Write your answers in this format:

`1. directly, 2. indirectly, 3. mostly separate, ...`

Items:

  1. The Fugitive Slave Act of 1850 (required escaped enslaved people to be returned).
  2. Debates over whether Kansas would be a free or slave territory.
  3. A dispute between two Northern states over a river boundary.
  4. Southern anger over anti-slavery speeches in Congress.
  5. Tariff debates (taxes on imported goods) when Southern leaders argued that tariffs hurt the slave-based cotton economy.

Then, reflect in 2–3 sentences: What pattern do you notice about how often slavery shows up in major national conflicts?

Political Causes: Power and the Expansion of Slavery

Core Political Question

Politically, the key question was: Would slavery spread, stay where it was, or eventually die out? Almost every major debate connected back to this.

Balance in Congress

Each new state threatened to change the balance of slave vs. free states in the Senate, shifting national power over slavery.

New Territories and Parties

After the Mexican-American War, new lands sparked fights over slavery's expansion. The new Republican Party opposed the spread of slavery into these territories.

Election of 1860

Abraham Lincoln's 1860 victory, without winning any Southern states, convinced many white Southerners that the federal government now threatened slavery's future.

Economic and Social Causes: Two Different Worlds

Economic Split

The North developed more factories, railroads, and cities with free labor, while the South stayed mostly rural and depended on enslaved labor for cotton and other crops.

Tariffs and Improvements

Many Northerners favored tariffs and federal spending on canals and railroads. Many Southerners opposed tariffs and worried about changes that might weaken slavery's role.

Social Systems

The South built a strict racial hierarchy around slavery. In the North, slavery was abolished, but racism continued; still, anti-slavery and abolitionist movements grew.

Deepening Sectionalism

These economic and social differences made each section feel more separate and made political compromise over slavery harder to achieve.

Check Understanding: Central Cause

Answer this quick question to check your understanding of historians' views.

Why do most modern historians identify slavery as the central cause of the Civil War?

  1. Because it was one of many minor issues like tariffs and banking policy.
  2. Because major political crises, secession documents, and economic conflicts all centered on the protection and expansion of slavery.
  3. Because Northern states wanted to end all forms of inequality everywhere in the country.
  4. Because slavery only affected the Southern economy and not national politics.
Show Answer

Answer: B) Because major political crises, secession documents, and economic conflicts all centered on the protection and expansion of slavery.

Historians center slavery because evidence from secession documents, political crises, and economic debates shows that protecting and expanding slavery was at the heart of the conflict. Other issues mattered, but they were usually linked to slavery.

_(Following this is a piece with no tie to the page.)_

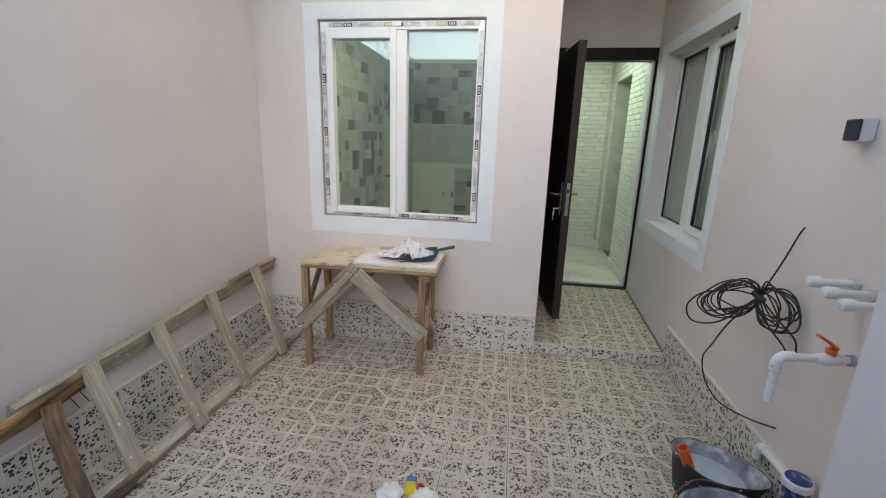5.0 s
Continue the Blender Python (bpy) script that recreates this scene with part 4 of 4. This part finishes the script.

Apply It: Explaining Sectionalism in Your Own Words

Now practice putting the big ideas together.

Task 1: Define sectionalism in 1–2 sentences.

  • Include both the idea of regional loyalty and how it showed up before the Civil War.

Task 2: Short explanation (3–4 sentences). Answer this:

  • How did sectionalism make it harder for the United States to solve disagreements over slavery?

Use this starter if it helps:

`Sectionalism made it harder to solve disagreements over slavery because...`

When you are done, quickly check:

  • Did you mention North and South (or regions)?
  • Did you connect sectionalism to slavery and political conflict?
  • Would a classmate your age understand your explanation?

Review Key Terms

Use these flashcards to review the core ideas from this module.

Sectionalism
Loyalty to the interests of your own region (such as North or South) over the interests of the nation as a whole; a major force shaping conflicts over slavery before the Civil War.
Free labor
An economic system based on work done by free, paid workers who can choose their jobs; central to many Northern states' identity in the mid-1800s.
Slave-based economy
An economic system that relies heavily on enslaved people for labor, especially in agriculture; dominant in the Southern states before the Civil War.
Missouri Compromise (1820)
A law that admitted Missouri as a slave state and Maine as a free state, and drew a line at 36°30' across the Louisiana Purchase to limit the expansion of slavery.
Secession
The act of formally withdrawing from a nation; Southern states seceded from the United States in 1860–1861, leading to the Civil War.
Abolitionist
A person who actively worked to end slavery; some Northern activists, both Black and white, pushed for immediate abolition before the Civil War.

Key Terms

Tariff
A tax on imported goods; in the 1800s, tariffs often caused conflict because they affected Northern factories and Southern cotton exporters differently.
Slavery
A system in which people are treated as property, forced to work without pay, and denied basic rights; in the U.S., it was racialized and targeted mainly at people of African descent.
Secession
The act of a state formally leaving a nation; Southern states seceded from the United States in 1860–1861, forming the Confederacy.
Free labor
Work done by free, paid workers who can choose their jobs and move if they wish; associated with the Northern economy before the Civil War.
Abolitionist
Someone who actively worked to end slavery, often through speeches, writing, organizing, or helping enslaved people escape.
Sectionalism
Loyalty to the interests of a specific region (for example, North or South) over the interests of the country as a whole.
Slave-based economy
An economy that depends heavily on the labor of enslaved people, especially in plantation agriculture like cotton and tobacco.
Missouri Compromise (1820)
A law that tried to keep balance between free and slave states by admitting Missouri as a slave state, Maine as a free state, and limiting slavery north of latitude 36°30' in the Louisiana Purchase.
Republican Party (1850s context)
A political party formed in the 1850s that opposed the expansion of slavery into the western territories, seen by many white Southerners as a threat to slavery's future.